§ **Requirement**
How do the records below read from their first line through the line containing "import numpy as np"? Write those lines out exactly.

[Extracted records]
########################################

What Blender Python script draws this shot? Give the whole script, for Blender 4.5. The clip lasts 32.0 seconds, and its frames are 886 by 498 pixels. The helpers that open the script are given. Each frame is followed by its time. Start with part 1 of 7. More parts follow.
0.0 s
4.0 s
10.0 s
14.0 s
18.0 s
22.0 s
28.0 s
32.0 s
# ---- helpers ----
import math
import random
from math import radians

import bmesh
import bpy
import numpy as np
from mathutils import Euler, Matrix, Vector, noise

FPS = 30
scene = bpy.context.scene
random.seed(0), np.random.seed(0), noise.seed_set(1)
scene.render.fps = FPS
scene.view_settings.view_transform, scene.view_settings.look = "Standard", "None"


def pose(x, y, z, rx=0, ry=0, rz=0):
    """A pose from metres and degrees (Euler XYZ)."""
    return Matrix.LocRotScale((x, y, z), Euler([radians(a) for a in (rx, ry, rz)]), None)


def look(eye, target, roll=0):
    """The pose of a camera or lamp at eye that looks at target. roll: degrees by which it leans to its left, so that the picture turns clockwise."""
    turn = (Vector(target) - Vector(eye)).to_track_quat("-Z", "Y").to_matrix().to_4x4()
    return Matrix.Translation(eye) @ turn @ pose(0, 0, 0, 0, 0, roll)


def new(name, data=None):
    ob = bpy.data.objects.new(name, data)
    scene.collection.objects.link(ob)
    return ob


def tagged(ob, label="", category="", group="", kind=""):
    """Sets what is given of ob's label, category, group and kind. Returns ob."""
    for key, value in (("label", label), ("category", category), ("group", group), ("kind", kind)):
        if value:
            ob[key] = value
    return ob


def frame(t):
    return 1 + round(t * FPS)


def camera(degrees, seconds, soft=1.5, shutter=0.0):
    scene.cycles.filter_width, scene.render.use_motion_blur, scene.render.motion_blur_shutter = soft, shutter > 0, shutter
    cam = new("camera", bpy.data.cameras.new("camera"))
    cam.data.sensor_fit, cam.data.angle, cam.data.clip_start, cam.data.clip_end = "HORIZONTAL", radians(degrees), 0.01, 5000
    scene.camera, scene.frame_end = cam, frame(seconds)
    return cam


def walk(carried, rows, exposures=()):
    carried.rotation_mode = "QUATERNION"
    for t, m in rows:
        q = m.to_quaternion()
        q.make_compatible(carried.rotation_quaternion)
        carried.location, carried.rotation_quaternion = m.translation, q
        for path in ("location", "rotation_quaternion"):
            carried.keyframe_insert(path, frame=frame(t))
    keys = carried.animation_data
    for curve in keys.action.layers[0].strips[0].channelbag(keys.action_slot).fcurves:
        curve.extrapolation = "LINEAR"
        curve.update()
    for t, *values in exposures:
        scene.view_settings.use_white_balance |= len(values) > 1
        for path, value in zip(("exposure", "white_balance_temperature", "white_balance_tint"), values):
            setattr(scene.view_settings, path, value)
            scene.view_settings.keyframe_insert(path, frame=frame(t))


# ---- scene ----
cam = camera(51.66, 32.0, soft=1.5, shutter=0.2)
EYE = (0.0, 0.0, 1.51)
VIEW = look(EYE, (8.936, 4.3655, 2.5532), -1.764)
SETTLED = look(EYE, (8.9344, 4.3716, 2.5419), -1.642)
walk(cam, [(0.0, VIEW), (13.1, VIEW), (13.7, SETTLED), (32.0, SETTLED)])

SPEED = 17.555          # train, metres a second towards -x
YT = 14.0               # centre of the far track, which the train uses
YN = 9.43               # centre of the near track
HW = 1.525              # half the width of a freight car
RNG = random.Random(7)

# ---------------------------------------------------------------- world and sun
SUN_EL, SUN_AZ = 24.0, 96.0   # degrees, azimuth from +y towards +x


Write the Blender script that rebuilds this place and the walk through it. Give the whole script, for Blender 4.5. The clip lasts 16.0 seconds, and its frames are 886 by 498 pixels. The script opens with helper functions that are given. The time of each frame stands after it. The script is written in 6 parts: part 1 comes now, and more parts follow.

########################################

§ **Complete answer**
What Blender Python script draws this shot? Give the whole script, for Blender 4.5. The clip lasts 32.0 seconds, and its frames are 886 by 498 pixels. The helpers that open the script are given. Each frame is followed by its time. Start with part 1 of 7. More parts follow.
0.0 s
4.0 s
10.0 s
14.0 s
18.0 s
22.0 s
28.0 s
32.0 s
# ---- helpers ----
import math
import random
from math import radians

import bmesh
import bpy
import numpy as np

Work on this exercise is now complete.